25. 30/3/2011 tarihli ve 6216 sayılı Anayasa Mahkemesinin
Kuruluşu ve Yargılama Usulleri Hakkında Kanun’un 47. maddesinin (5) numaralı
fıkrası ile İçtüzük'ün 64. maddesinin (1) numaralı
fıkrası gereği bireysel başvurunun, başvuru yollarının tüketildiği, başvuru
yolu öngörülmemiş ise ihlalin öğrenildiği tarihten itibaren otuz gün içinde
yapılması gerekir. Başvurucu mücbir sebep veya ağır hastalık gibi haklı bir
mazereti nedeniyle süresi içinde başvurusunu yapamadığı takdirde mazeretinin
kalktığı tarihten itibaren on beş gün içinde ve mazeretini belgeleyen
delillerle birlikte bireysel başvuruda bulunabilir.
26. Anayasa Mahkemesi, 6216 sayılı Kanun'un 47. maddesinin (5)
numaralı fıkrası ile İçtüzük'ün 64. maddesinin (2)
numaralı fıkrası uyarınca mücbir sebep veya ağır hastalık gibi "haklı
mazeret" hâllerinin haklı olup olmadığını olayın özelliklerini dikkate
alarak değerlendirmektedir (Yasin Yaman,
B. No: 2012/1075, 12/2/2013, § 21).
27. Somut olayda başvurucu, yabancı uyruklu olması ve Türkçe
bilmemesi nedeniyle 14/10/2015 tarihinde yapılan tebligatın içeriğinden
28/2/2016 tarihinde haberdar olduğunu belirtmiştir. Bu durumda başvurucunun
tebligatın içeriğinden haberdar olduğu tarihten itibaren on beş gün içinde
bireysel başvuruda bulunması gerekirken bu süreyi de geçirerek 17/3/2017
tarihinde bireysel başvuruda bulunduğu anlaşılmıştır.
28. Dolayısıyla başvurucunun ileri sürdüğü sebep "haklı
mazeret" olarak kabul edilse bile mazeretin kalktığı tarihten itibaren
öngörülen on beş günlük süre içinde başvuru yapılmadığı için mazeretin haklı
olup olmadığı konusunda ayrıca bir değerlendirme yapılmamıştır.
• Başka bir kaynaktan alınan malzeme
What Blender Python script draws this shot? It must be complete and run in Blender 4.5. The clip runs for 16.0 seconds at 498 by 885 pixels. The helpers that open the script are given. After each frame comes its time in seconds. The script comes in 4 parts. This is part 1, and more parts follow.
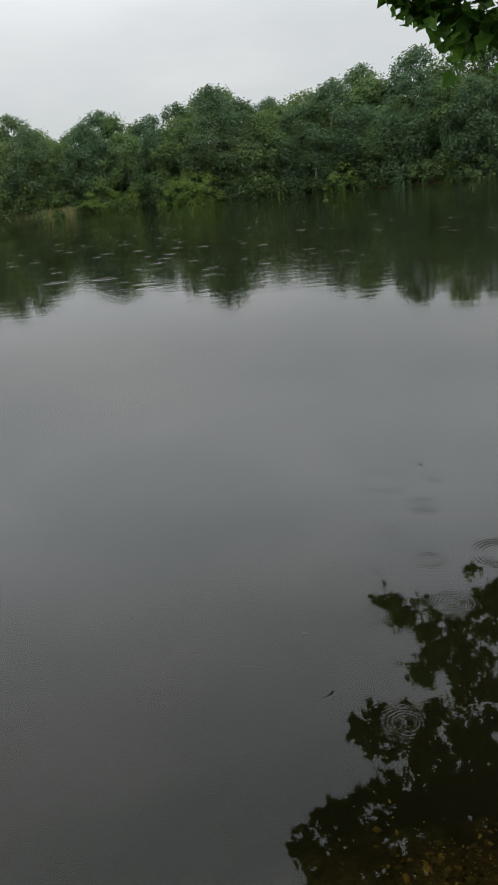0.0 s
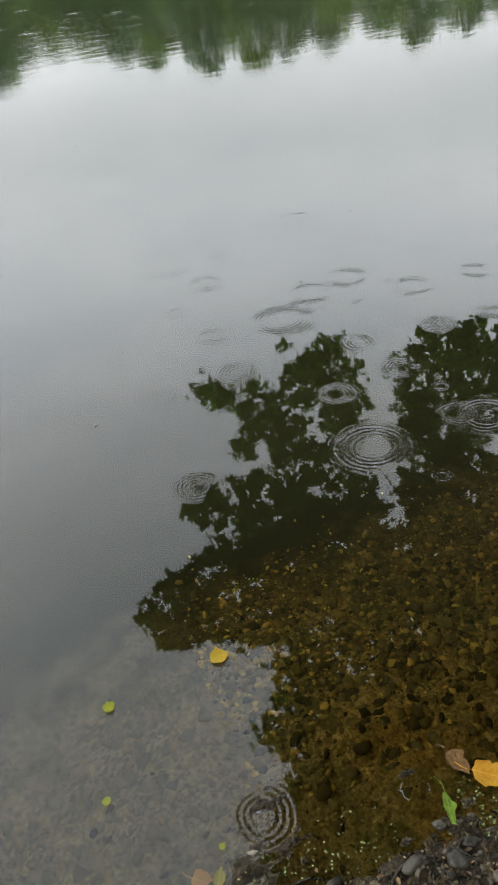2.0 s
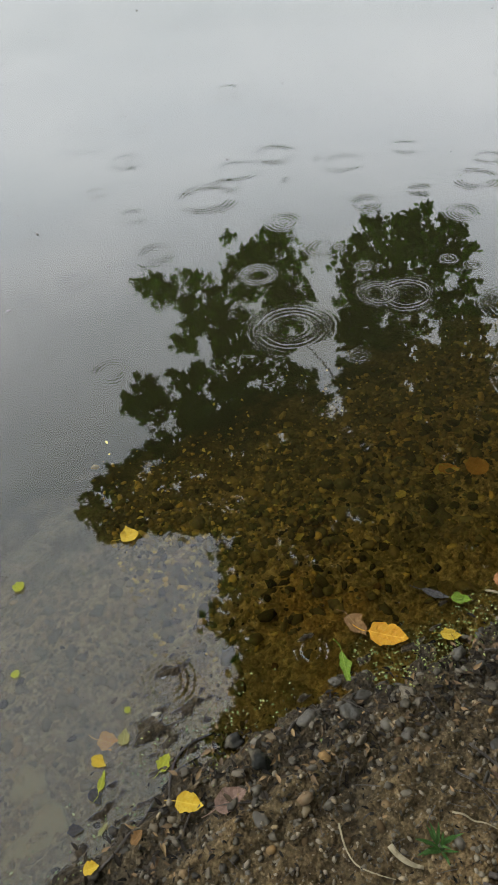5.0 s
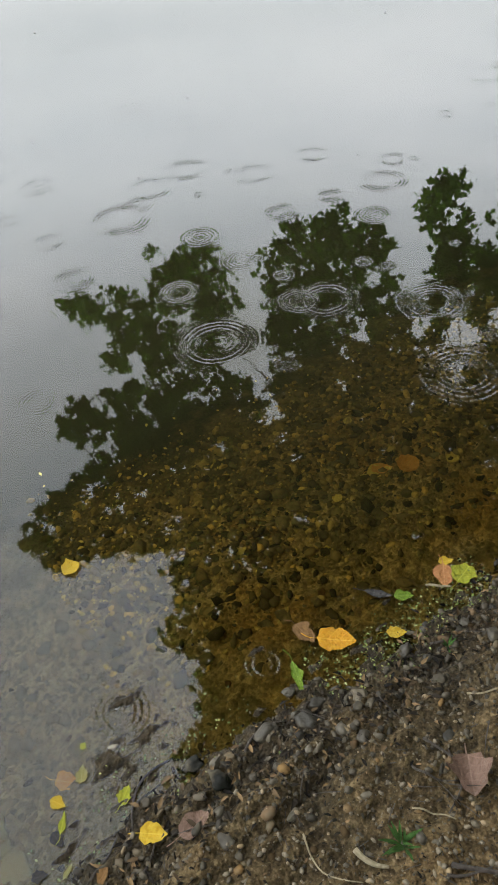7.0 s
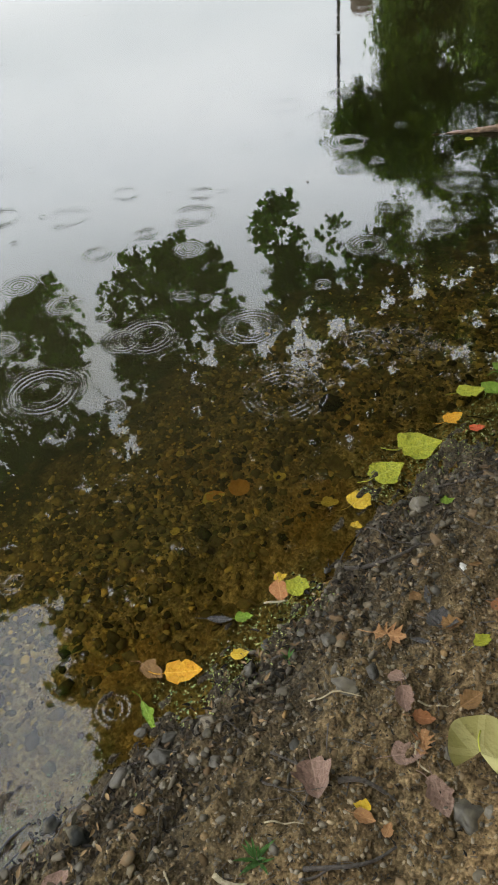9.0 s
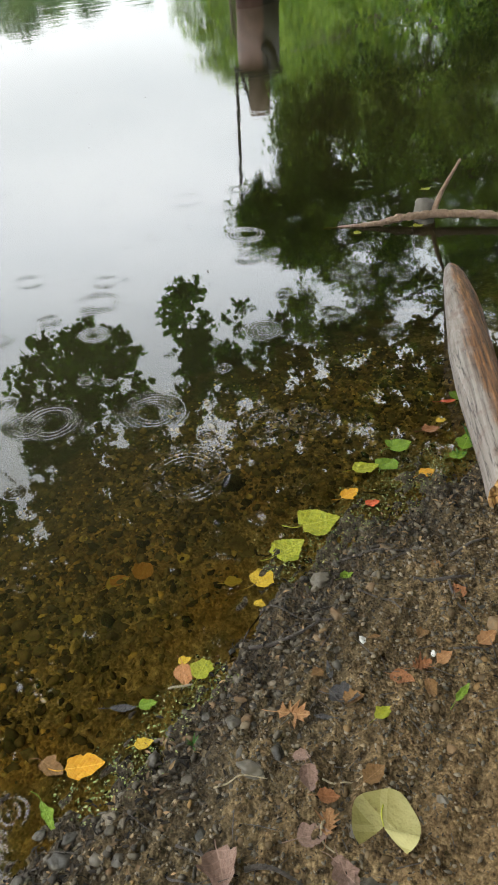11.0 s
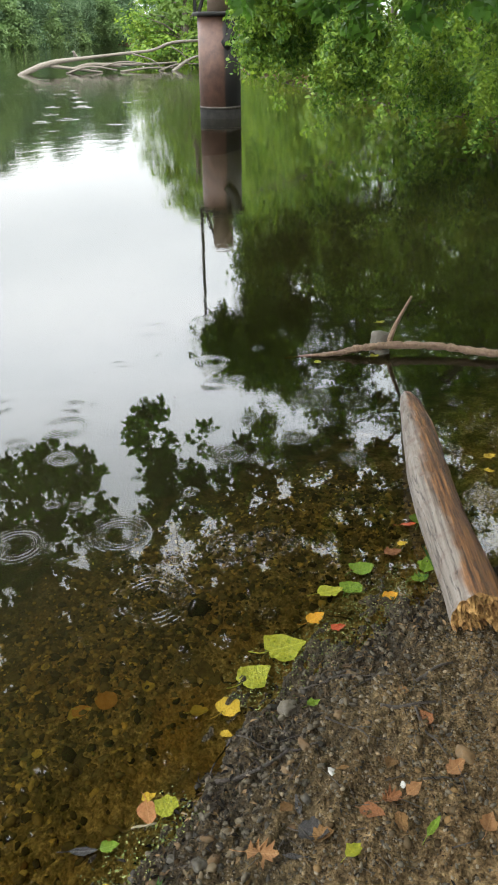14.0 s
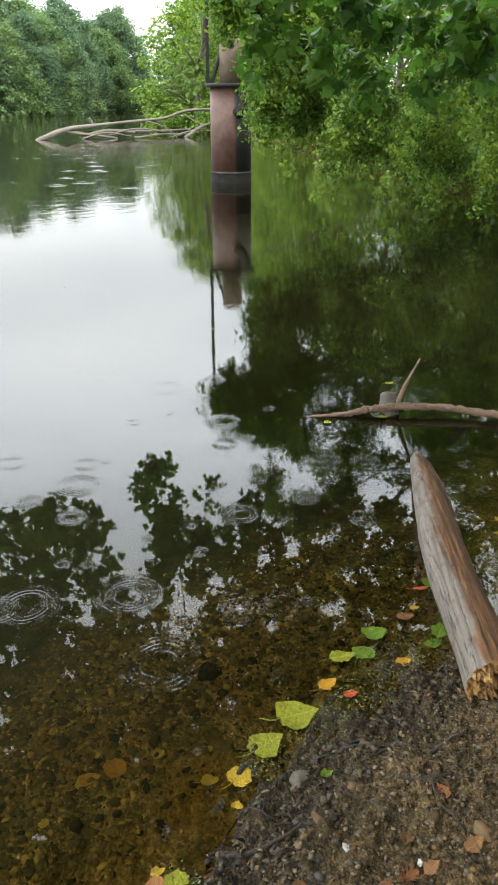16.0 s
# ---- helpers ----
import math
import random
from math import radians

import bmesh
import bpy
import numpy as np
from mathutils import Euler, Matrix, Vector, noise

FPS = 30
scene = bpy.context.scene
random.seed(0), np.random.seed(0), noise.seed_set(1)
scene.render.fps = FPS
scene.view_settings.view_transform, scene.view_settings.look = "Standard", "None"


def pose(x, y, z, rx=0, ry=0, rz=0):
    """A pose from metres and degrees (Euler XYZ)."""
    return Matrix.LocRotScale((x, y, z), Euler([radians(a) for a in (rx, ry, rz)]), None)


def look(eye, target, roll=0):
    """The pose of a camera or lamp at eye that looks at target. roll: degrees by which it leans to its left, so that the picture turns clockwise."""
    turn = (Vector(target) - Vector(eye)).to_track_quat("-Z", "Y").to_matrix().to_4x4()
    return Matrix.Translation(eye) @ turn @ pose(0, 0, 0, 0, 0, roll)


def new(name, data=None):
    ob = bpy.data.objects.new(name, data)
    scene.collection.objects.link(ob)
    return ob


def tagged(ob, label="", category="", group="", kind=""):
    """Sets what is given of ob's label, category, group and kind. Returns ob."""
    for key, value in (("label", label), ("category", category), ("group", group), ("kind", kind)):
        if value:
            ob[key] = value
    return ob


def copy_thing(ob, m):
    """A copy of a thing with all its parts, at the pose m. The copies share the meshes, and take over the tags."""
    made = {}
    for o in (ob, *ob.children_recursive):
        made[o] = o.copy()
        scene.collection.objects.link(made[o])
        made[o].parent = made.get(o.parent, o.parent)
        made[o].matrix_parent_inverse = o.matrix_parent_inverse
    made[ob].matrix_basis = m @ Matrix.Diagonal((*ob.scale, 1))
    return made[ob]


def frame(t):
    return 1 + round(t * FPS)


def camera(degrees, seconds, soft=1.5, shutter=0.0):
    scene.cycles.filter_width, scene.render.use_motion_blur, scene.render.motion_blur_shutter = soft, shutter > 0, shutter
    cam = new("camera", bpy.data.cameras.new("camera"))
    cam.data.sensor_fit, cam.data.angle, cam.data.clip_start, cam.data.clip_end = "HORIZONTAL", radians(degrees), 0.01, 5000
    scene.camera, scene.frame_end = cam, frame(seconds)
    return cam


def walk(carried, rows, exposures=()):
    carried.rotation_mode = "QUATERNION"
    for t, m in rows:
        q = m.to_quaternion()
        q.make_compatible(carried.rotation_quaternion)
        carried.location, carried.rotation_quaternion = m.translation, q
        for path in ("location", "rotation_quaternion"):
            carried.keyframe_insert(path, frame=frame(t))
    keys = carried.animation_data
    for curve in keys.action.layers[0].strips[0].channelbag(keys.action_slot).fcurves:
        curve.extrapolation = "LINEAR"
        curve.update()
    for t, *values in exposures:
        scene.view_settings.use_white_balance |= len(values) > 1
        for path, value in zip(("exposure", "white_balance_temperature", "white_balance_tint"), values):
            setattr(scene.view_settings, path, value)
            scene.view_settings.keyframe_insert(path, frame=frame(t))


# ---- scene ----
cam = camera(37.0, 16.0, soft=1.9)
EXPOSURES = [(0, 0.1), (0.5, 0.32), (1.0, 0.82), (1.5, 1.2), (2.0, 1.4), (3.5, 1.48), (5, 1.58), (9, 1.84), (12, 2.06), (14, 2.06), (16, 1.88)]
PATH = [
    (0, (-0.229, 0.142, 1.657), (-0.219, 2.034, 1.01), -5.5),
    (0.5, (-0.22, 0.093, 1.689), (-0.075, 1.949, 0.957), -5.2),
    (1, (-0.153, 0.169, 1.559), (0.108, 1.941, 0.671), -5.8),
    (1.5, (-0.058, 0.098, 1.608), (0.275, 1.754, 0.537), -8.0),
    (2, (-0.06, 0.099, 1.587), (0.306, 1.681, 0.419), -8.2),
    (2.5, (-0.071, 0.093, 1.559), (0.281, 1.627, 0.324), -7.9),
    (3, (-0.065, 0.097, 1.548), (0.255, 1.575, 0.239), -8.0),
    (3.5, (-0.037, 0.087, 1.534), (0.246, 1.53, 0.179), -8.7),
    (4, (-0.005, 0.079, 1.521), (0.219, 1.518, 0.15), -9.0),
    (4.5, (0.034, 0.068, 1.518), (0.257, 1.511, 0.151), -9.6),
    (5, (0.042, 0.052, 1.514), (0.448, 1.435, 0.127), -7.0),
    (5.2, (0.061, 0.056, 1.515), (0.48, 1.43, 0.123), -7.6),
    (7.5, (0.083, 0.042, 1.537), (0.699, 1.349, 0.154), -7.1),
    (8, (0.111, 0.022, 1.543), (0.801, 1.281, 0.15), -5.9),
    (8.5, (0.146, -0.01, 1.564), (0.902, 1.214, 0.175), -6.8),
    (9, (0.179, -0.04, 1.582), (1.031, 1.139, 0.21), -6.7),
    (9.5, (0.197, -0.063, 1.594), (1.185, 1.091, 0.293), -5.1),
    (9.7, (0.2, -0.065, 1.597), (1.22, 1.076, 0.309), -4.6),
    (11.8, (0.173, -0.102, 1.627), (1.369, 1.051, 0.513), -2.2),
    (12, (0.162, -0.103, 1.633), (1.384, 1.066, 0.565), -1.9),
    (12.5, (0.162, -0.104, 1.642), (1.448, 1.041, 0.625), -0.4),
    (13, (0.162, -0.107, 1.651), (1.47, 1.023, 0.646), 0.1),
    (13.5, (0.163, -0.113, 1.657), (1.468, 1.026, 0.658), -0.2),
    (14, (0.16, -0.106, 1.662), (1.476, 1.051, 0.698), -0.4),
    (14.5, (0.16, -0.106, 1.671), (1.477, 1.062, 0.721), -0.8),
    (15, (0.157, -0.099, 1.678), (1.479, 1.074, 0.742), -0.6),
    (15.5, (0.147, -0.09, 1.684), (1.474, 1.092, 0.767), -0.3),
    (16, (0.14, -0.09, 1.691), (1.496, 1.122, 0.859), 0.0),
]
walk(cam, [(t, look(eye, target, roll)) for t, eye, target, roll in PATH], EXPOSURES)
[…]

29. Açıklanan nedenlerle başvurunun diğer kabul edilebilirlik
koşulları yönünden incelenmeksizin süre
aşımı nedeniyle kabul edilemez olduğuna karar verilmesi gerekir.
V. HÜKÜM
Açıklanan gerekçeyle;
A. Başvurunun süre aşımı nedeniyle
KABUL EDİLEMEZ OLDUĞUNA,
B. Tedbir kararının SONLANDIRILMASINA,
C. Yargılama giderlerinin başvurucu üzerinde BIRAKILMASINA,
D. Kararın bir örneğinin İçişleri Bakanlığı Göç İdaresi Genel
Müdürlüğüne GÖNDERİLMESİNE 13/9/2017 tarihinde OYBİRLİĞİYLE karar verildi.